Mas não podemos ter certeza do que de fato ocorreu no momento inicial. Na verdade, a pergunta não faz sentido dentro do discurso científico. Isso porque a nossa descrição das propriedades físicas do Universo tem limites e deixa de fazer sentido ao nos aproximarmos do instante inicial. Em particular, não sabemos nem falar sobre espaço e tempo: a noção de um espaço onde os fenômenos naturais ocorrem durante a passagem do tempo não é mais válida.
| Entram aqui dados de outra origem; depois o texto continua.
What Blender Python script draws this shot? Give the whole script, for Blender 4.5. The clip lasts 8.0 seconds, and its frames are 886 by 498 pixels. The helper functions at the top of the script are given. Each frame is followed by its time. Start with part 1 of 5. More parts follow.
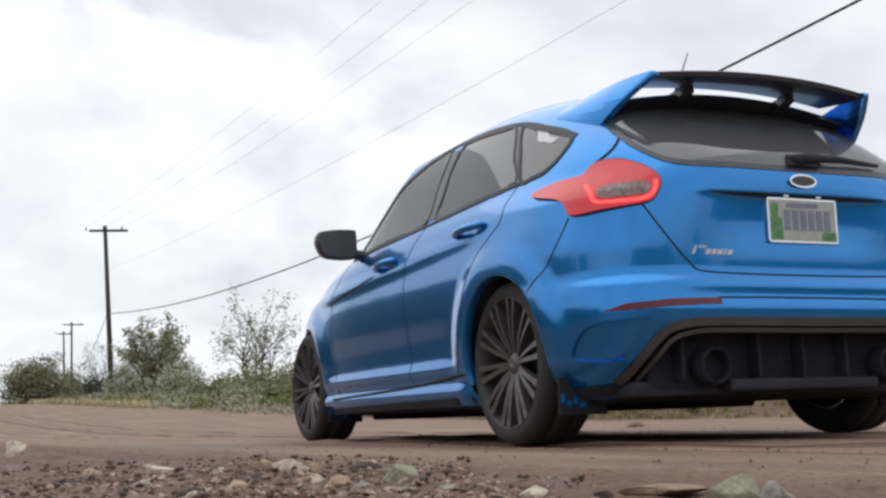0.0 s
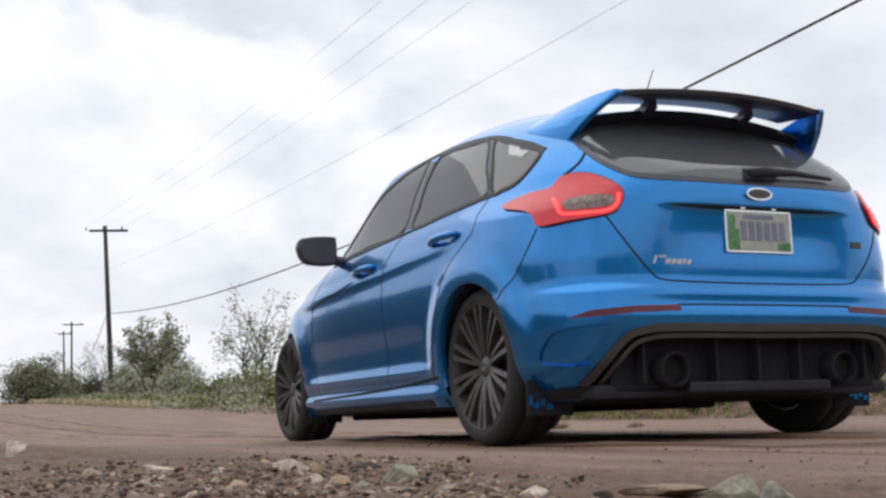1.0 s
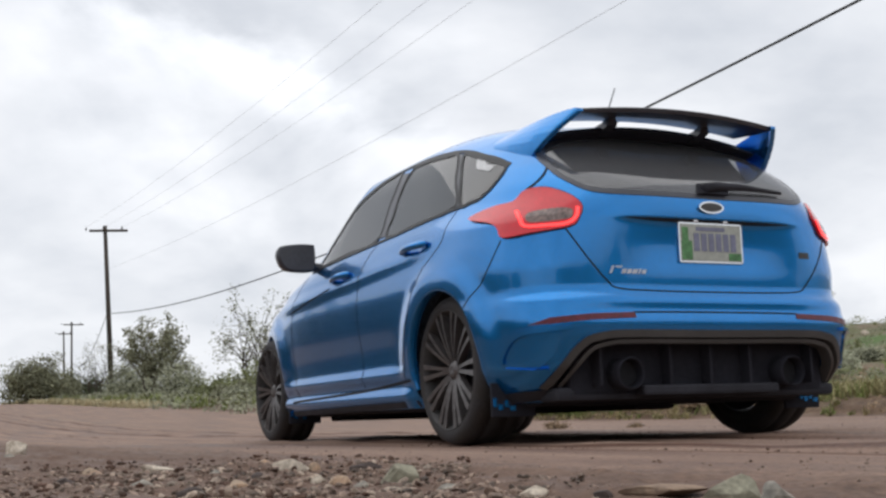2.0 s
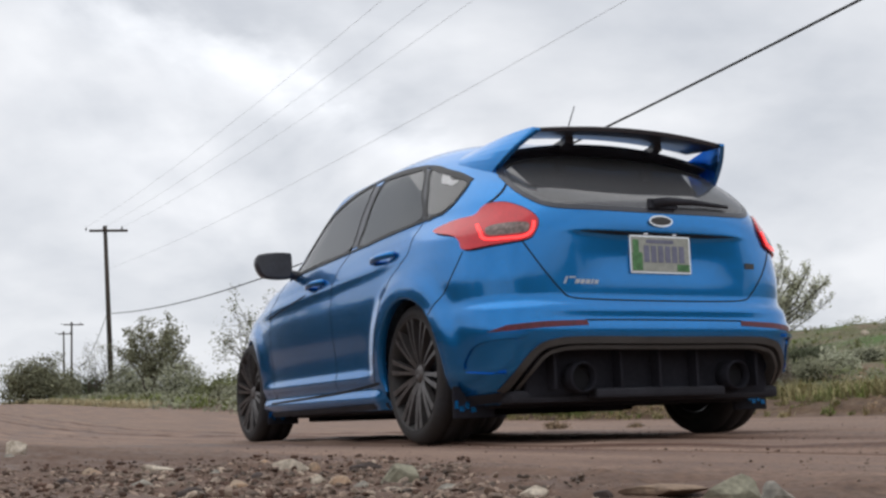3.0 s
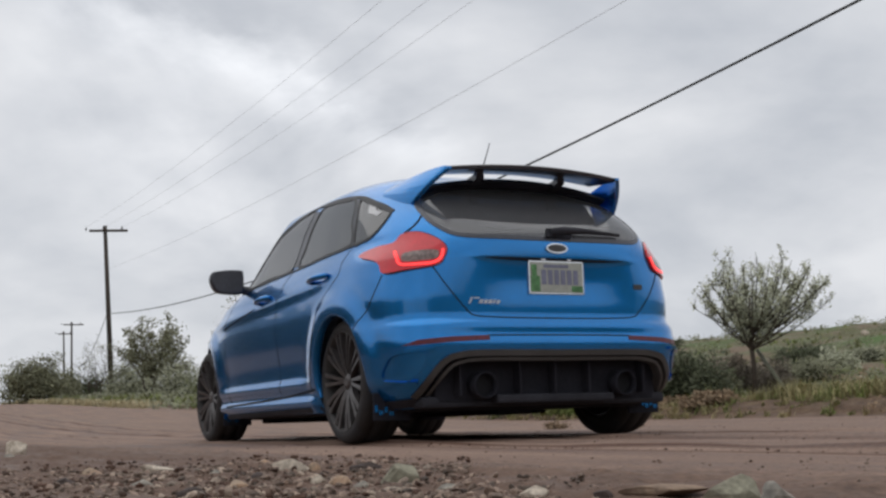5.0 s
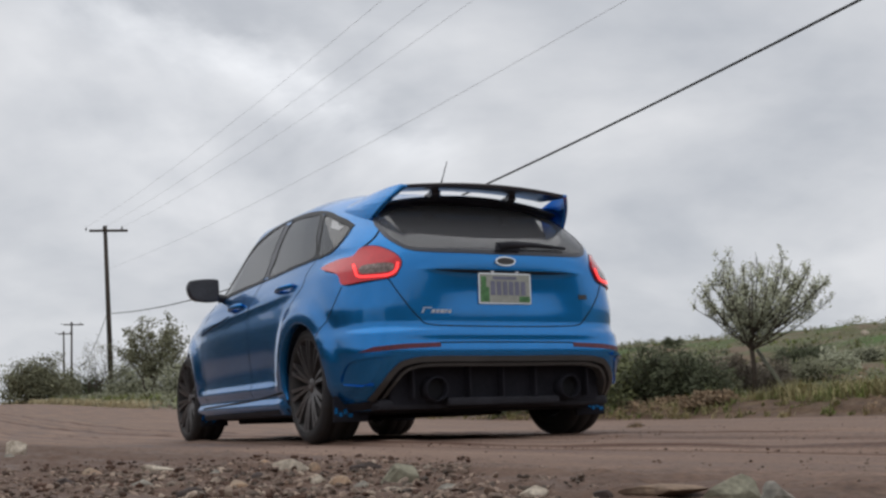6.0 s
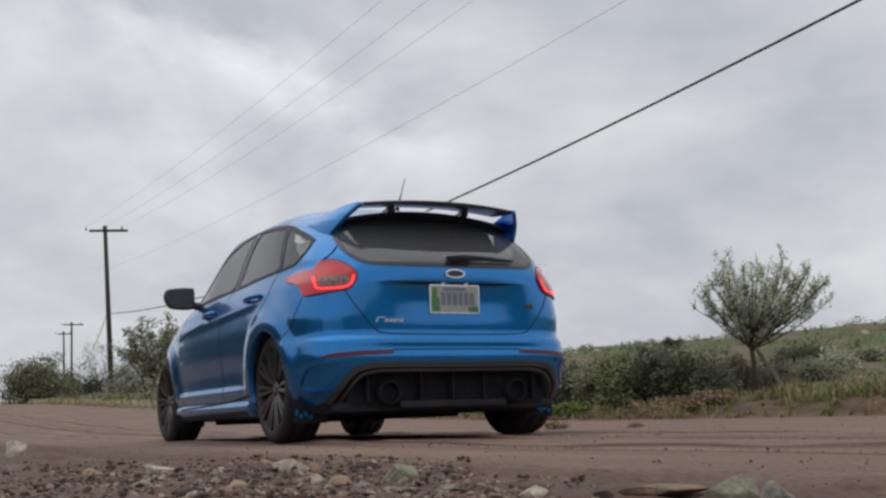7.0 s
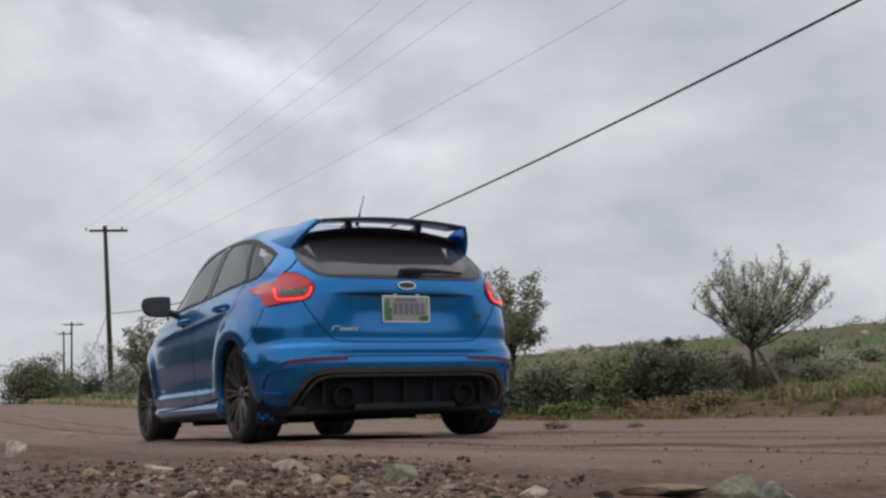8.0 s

E, mesmo se soubéssemos, aceitando alguns modelos matemáticos propostos nas últimas décadas para descrever a origem do Universo, uma outra questão permaneceria em aberto: "Qual a origem das leis da física?". E essa pergunta não pode ser respondida dentro da estrutura atual da ciência: a ciência não pode explicar a sua própria origem. A origem da vida permanece um mistério. Vários cientistas acreditam que a vida originou-se em alguma outra parte (ou partes) do nosso Sistema Solar ou da galáxia e que chegou aqui transportada por asteróides ou cometas. Mesmo que essa hipótese seja verdadeira, ela não explica a origem da vida, apenas a origem da vida na Terra.

A questão é complicada, pois não sabemos nem mesmo como definir vida propriamente. Um vírus, por exemplo, só está vivo quando em contato com um outro organismo vivo. Em princípio, deveria ser possível encontrar uma "receita", misturando-se alguns dos ingredientes que sabemos serem importantes em seres vivos, de forma a criar moléculas orgânicas capazes de se reproduzir e de se alimentar do ambiente à sua volta, duas condições usadas na definição de um ser vivo. Mas ainda estamos longe de encontrar essa receita.

Finalmente, a origem da mente. De onde vem a nossa essência, o que chamamos de "eu"? Hoje, a pesquisa em ciências cognitivas indica que a mente (ou o nosso "eu") é criada pelo cérebro, por meio de manifestações complexas de redes de neurônios espalhadas pelo seu volume. Imagens do cérebro em funcionamento, obtidas usando ressonância magnética ou tomografia de elétron-pósitron, mostram como áreas diferentes respondem tanto a estímulos externos, como a foto de alguém conhecido ou uma música, como a estímulos internos, como na invocação de memórias ou na redação de uma carta.

Dentro da visão moderna, o cérebro funciona como uma espécie de teatro da mente, recriando a realidade física externa a partir de nossos sentidos e percepções. O que chamamos de "eu" é uma atividade fisiológica do cérebro, resultado de um contínuo processamento de informação. Na complexidade do cérebro residem tanto nossas concepções do que é vida ou da origem do Universo como de seu próprio funcionamento.